District 209 teachers received pay raises last week with a new collective bargaining agreement, signed during a press conference at the Proviso Math and Science Academy on Friday.
A teacher starting at Proviso with a Bachelor’s degree will make $37,981 this year, up from $34,950 last year. Those with Master’s degrees will start at $42,072, up from $38,713, while those starting with PhD’s will see their pay increase $3,751 to $46,981.
By the contract’s end in 2008-2009, those with Bachelor’s degrees will start at nearly $42,000, while those with PhD’s will start at over $51,000.
At Proviso’s new Math and Science Academy, teachers with Bachelor’s degrees will make $2,500 more than their counterparts at Proviso East and West, while those with Master’s degrees will make an extra $3,750 and those with PhDs will receive a $5,000 bonus each year.
“I don’t think we have a perfect contract, but we are moving in the right direction,” said District 209 Board of Education President Chris Welch.
His enthusiasm was shared by Mona Johnson, president of the Proviso Teachers Union, who called the contract a “positive step in the collaboration between management and teachers.”
Others board members, however, were not so optimistic. “What we’ve actually done is put the school district in even more of a hole because we can’t afford to pay these salaries,” said board member Charles Flowers.
The depth of the hole the district is in is unclear, but Flowers said the most recent estimates presented by former superintendent Greg Jackson, who was fired by Welch and the board majority in July, showed its operating deficit at $13 million.

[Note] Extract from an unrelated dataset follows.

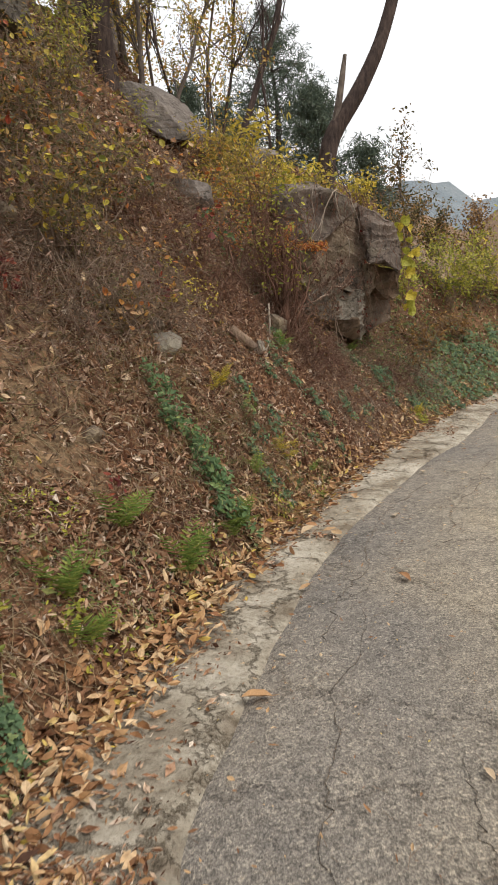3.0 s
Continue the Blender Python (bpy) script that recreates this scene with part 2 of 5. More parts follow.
M_STEM = bark_material("dry_stems", (0.36, 0.27, 0.20), (0.15, 0.105, 0.08), 2.0)
M_STRAW = bark_material("pale_straw", (0.50, 0.40, 0.25), (0.24, 0.18, 0.11), 2.0)
M_ROOT = bark_material("pale_roots", (0.50, 0.43, 0.35), (0.26, 0.21, 0.17), 2.0)
M_REDSTEM = bark_material("reddish_stems", (0.27, 0.15, 0.105), (0.10, 0.055, 0.042), 2.0)
M_LITTER = leaf_material("dead_leaves", [(0.0, (0.065, 0.032, 0.02)), (0.2, (0.19, 0.095, 0.055)), (0.48, (0.38, 0.21, 0.125)), (0.76, (0.50, 0.34, 0.235)), (0.94, (0.63, 0.50, 0.39)), (1.0, (0.76, 0.67, 0.58))], 0.65, 0.12)
M_ORANGE_LITTER = leaf_material("tan_leaves", [(0.0, (0.20, 0.10, 0.05)), (0.35, (0.38, 0.21, 0.105)), (0.62, (0.55, 0.36, 0.19)), (0.9, (0.68, 0.53, 0.35)), (0.97, (0.60, 0.45, 0.13)), (1.0, (0.62, 0.47, 0.10))], 0.55, 0.15)
M_FALLEN = leaf_material("fallen_leaves", [(0.0, (0.30, 0.14, 0.07)), (0.4, (0.48, 0.28, 0.135)), (0.75, (0.57, 0.41, 0.25)), (1.0, (0.60, 0.49, 0.36))], 0.55, 0.15, True)
M_DEADVINE = leaf_material("dry_curled_leaves", [(0.0, (0.12, 0.066, 0.048)), (0.5, (0.26, 0.16, 0.118)), (1.0, (0.43, 0.31, 0.25))], 0.7, 0.12)
M_GREEN = leaf_material("dark_green_leaves", [(0.0, (0.05, 0.095, 0.05)), (0.5, (0.10, 0.175, 0.085)), (0.9, (0.17, 0.25, 0.115)), (1.0, (0.24, 0.29, 0.11))], 0.45, 0.25)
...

That estimate did not take into account the recent budget challenges at the new Proviso Math and Science Academy. In August it was revealed that the district had just over $1 million remaining from the $40 million bond it had set aside for the school despite forecasts in the preceding weeks indicating that about $7 million remained.
District 209 Chief Education Officer Robert Libka said that the district is currently at work crunching the numbers to determine how bad the deficit actually is, but that he believed it to be significantly below Jackson’s estimate.
The charge that Jackson got the numbers wrong struck board member Theresa Kelly as odd since the justification for Jackson’s firing was that, though he had succeeded in addressing the district’s finances, an individual with more of an educational background was needed to step in.
“I thought (Jackson) was the money guy,” she said.
At the conference, Welch evaded questions from reporters regarding the actual cost of the contract to taxpayers, eventually stating that though this contract alone will not create a need for a property tax increase, he cannot guarantee that the district will not need a referendum in the near future.
Welch also fielded questions from reporters regarding the discrepancy in teacher and custodian salaries, which one teacher who did not wish to be named called “a slap in the face.”
He pointed out that, though the listed salary for custodians is about $46,000, they make only 75 percent of this salary in their first year with the district, and only work their way up to full pay after five years. He also said that custodians work year-round, while teachers have the summer months off.
The $46,000 figure Welch named, however, is at the bottom of the custodian’s pay scale. Athletic equipment managers, for example, make over $53,000, which, even prorated at 75 percent, is significantly more than starting teachers.
After five years with the district, a teacher with a Bachelor’s degree would be making $40,503, and one with a PhD. would make about $51,000.
The contract also offers teachers salary increases of one-half percent in years that the district’s average ACT or Prairie State Examination scores improve or its Terra Nova tests, which are administered to each grade once per year to measure progress, reflect an improvement of one full grade level or greater.
Under the new contract, teachers will pay the first 10 percent of insurance premiums, with the district picking up the remaining 90 percent as long as the district’s payment does not exceed 110 percent of its payment the previous contract year. Any premiums beyond that will be deducted from the payroll.
The Chris Welch show?
Kelly also questioned why she and other board members were not notified of Friday’s press conference until the morning of the event while Welch spent the majority of the conference on the microphone and in front of the cameras.
Flowers agreed that a press conference to announce the contract was unnecessary. “This is a publicity stunt to promote Chris Welch,” said Flowers of the conference, which included photographers from District 209’s public relations firm and Welch campaign contributor Danielle Ashley Advertising.
Welch has been circulating petitions to run against Karen Yarbrough for 7th District State Representative in the March primaries.
Asked why the conference was needed, Welch said “this is great news, and we would scream it from the rooftops if we could.”
Welch, who addressed the crowd of about 25 three times during the conference despite admittedly playing no role in the negotiation process, denied that the event centered around him and said that the conference was “absolutely separate” from his state rep campaign.
Libka, who did participate in the negotiations, addressed the audience only once and said the new contract would not have been possible without “the board president’s hard work.”
Welch said that his role in the press conference was appropriate, as “I am the duly elected school board president.” When asked to respond to the controversy surrounding the high custodian pay last month, however, Welch argued that he was being singled out, stating that “I am only one of seven members of the board of education.”